>> begin Information supplied
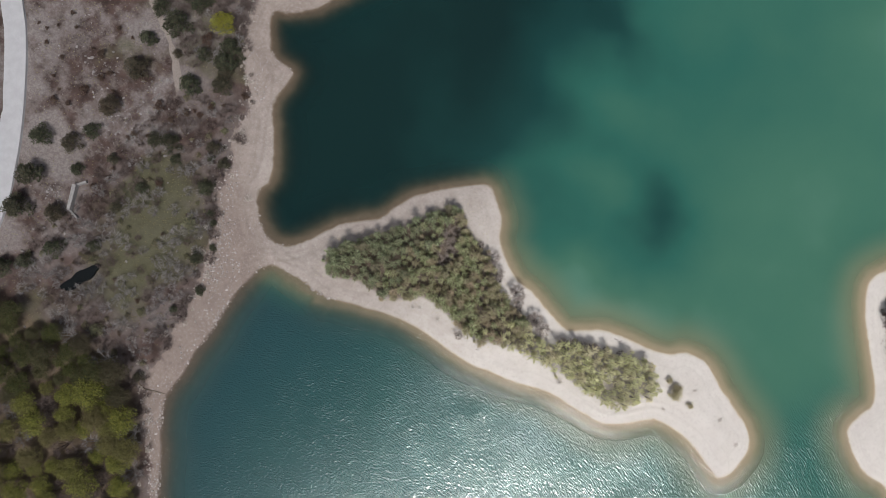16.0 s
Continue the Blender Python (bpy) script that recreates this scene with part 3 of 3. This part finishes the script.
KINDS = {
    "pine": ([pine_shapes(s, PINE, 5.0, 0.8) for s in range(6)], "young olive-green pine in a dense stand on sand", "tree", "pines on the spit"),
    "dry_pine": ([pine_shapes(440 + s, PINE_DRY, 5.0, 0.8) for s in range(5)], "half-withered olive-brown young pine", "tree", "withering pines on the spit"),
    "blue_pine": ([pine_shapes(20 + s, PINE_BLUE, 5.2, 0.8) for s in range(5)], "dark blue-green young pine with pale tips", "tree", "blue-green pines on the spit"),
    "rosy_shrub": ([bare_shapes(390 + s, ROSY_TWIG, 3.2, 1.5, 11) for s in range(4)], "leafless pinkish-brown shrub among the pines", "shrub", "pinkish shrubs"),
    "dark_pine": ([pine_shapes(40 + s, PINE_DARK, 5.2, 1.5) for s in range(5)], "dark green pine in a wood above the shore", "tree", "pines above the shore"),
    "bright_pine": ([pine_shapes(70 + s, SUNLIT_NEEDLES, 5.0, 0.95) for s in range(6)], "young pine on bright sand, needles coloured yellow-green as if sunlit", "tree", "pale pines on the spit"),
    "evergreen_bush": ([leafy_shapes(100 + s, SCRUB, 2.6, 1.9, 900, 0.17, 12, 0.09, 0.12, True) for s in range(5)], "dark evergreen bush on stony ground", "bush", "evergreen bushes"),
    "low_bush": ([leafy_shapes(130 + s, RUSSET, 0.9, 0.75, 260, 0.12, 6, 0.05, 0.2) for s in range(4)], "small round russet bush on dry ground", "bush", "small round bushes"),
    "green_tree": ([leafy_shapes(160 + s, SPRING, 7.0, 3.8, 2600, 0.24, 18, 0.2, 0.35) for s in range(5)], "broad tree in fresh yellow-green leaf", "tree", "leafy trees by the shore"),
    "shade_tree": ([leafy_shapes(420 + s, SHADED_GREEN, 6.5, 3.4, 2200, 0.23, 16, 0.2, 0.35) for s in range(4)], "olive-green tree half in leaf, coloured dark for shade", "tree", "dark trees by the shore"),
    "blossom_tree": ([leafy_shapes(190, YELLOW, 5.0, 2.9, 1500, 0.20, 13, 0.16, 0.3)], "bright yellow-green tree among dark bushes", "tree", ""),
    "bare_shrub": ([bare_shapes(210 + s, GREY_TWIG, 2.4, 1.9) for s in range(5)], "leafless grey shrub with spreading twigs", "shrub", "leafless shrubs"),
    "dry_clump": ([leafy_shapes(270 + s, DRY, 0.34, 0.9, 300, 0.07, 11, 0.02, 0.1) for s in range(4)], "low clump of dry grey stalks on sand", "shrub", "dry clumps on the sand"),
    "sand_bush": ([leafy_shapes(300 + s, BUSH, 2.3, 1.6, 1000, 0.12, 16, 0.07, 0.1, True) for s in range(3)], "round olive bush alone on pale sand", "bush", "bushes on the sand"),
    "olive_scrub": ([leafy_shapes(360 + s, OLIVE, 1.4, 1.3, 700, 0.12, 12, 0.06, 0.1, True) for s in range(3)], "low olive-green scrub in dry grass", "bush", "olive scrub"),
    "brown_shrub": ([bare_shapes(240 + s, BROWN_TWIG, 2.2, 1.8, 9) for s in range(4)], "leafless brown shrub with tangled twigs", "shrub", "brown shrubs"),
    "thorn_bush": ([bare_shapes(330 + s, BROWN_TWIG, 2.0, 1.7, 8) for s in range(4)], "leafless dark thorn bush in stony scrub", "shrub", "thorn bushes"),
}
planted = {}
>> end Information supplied
Set down the material exactly, every line of it, except for the pictures.

** Written answer **
16.0 s
Continue the Blender Python (bpy) script that recreates this scene with part 3 of 3. This part finishes the script.
KINDS = {
    "pine": ([pine_shapes(s, PINE, 5.0, 0.8) for s in range(6)], "young olive-green pine in a dense stand on sand", "tree", "pines on the spit"),
    "dry_pine": ([pine_shapes(440 + s, PINE_DRY, 5.0, 0.8) for s in range(5)], "half-withered olive-brown young pine", "tree", "withering pines on the spit"),
    "blue_pine": ([pine_shapes(20 + s, PINE_BLUE, 5.2, 0.8) for s in range(5)], "dark blue-green young pine with pale tips", "tree", "blue-green pines on the spit"),
    "rosy_shrub": ([bare_shapes(390 + s, ROSY_TWIG, 3.2, 1.5, 11) for s in range(4)], "leafless pinkish-brown shrub among the pines", "shrub", "pinkish shrubs"),
    "dark_pine": ([pine_shapes(40 + s, PINE_DARK, 5.2, 1.5) for s in range(5)], "dark green pine in a wood above the shore", "tree", "pines above the shore"),
    "bright_pine": ([pine_shapes(70 + s, SUNLIT_NEEDLES, 5.0, 0.95) for s in range(6)], "young pine on bright sand, needles coloured yellow-green as if sunlit", "tree", "pale pines on the spit"),
    "evergreen_bush": ([leafy_shapes(100 + s, SCRUB, 2.6, 1.9, 900, 0.17, 12, 0.09, 0.12, True) for s in range(5)], "dark evergreen bush on stony ground", "bush", "evergreen bushes"),
    "low_bush": ([leafy_shapes(130 + s, RUSSET, 0.9, 0.75, 260, 0.12, 6, 0.05, 0.2) for s in range(4)], "small round russet bush on dry ground", "bush", "small round bushes"),
    "green_tree": ([leafy_shapes(160 + s, SPRING, 7.0, 3.8, 2600, 0.24, 18, 0.2, 0.35) for s in range(5)], "broad tree in fresh yellow-green leaf", "tree", "leafy trees by the shore"),
    "shade_tree": ([leafy_shapes(420 + s, SHADED_GREEN, 6.5, 3.4, 2200, 0.23, 16, 0.2, 0.35) for s in range(4)], "olive-green tree half in leaf, coloured dark for shade", "tree", "dark trees by the shore"),
    "blossom_tree": ([leafy_shapes(190, YELLOW, 5.0, 2.9, 1500, 0.20, 13, 0.16, 0.3)], "bright yellow-green tree among dark bushes", "tree", ""),
    "bare_shrub": ([bare_shapes(210 + s, GREY_TWIG, 2.4, 1.9) for s in range(5)], "leafless grey shrub with spreading twigs", "shrub", "leafless shrubs"),
    "dry_clump": ([leafy_shapes(270 + s, DRY, 0.34, 0.9, 300, 0.07, 11, 0.02, 0.1) for s in range(4)], "low clump of dry grey stalks on sand", "shrub", "dry clumps on the sand"),
    "sand_bush": ([leafy_shapes(300 + s, BUSH, 2.3, 1.6, 1000, 0.12, 16, 0.07, 0.1, True) for s in range(3)], "round olive bush alone on pale sand", "bush", "bushes on the sand"),
    "olive_scrub": ([leafy_shapes(360 + s, OLIVE, 1.4, 1.3, 700, 0.12, 12, 0.06, 0.1, True) for s in range(3)], "low olive-green scrub in dry grass", "bush", "olive scrub"),
    "brown_shrub": ([bare_shapes(240 + s, BROWN_TWIG, 2.2, 1.8, 9) for s in range(4)], "leafless brown shrub with tangled twigs", "shrub", "brown shrubs"),
    "thorn_bush": ([bare_shapes(330 + s, BROWN_TWIG, 2.0, 1.7, 8) for s in range(4)], "leafless dark thorn bush in stony scrub", "shrub", "thorn bushes"),
}
planted = {}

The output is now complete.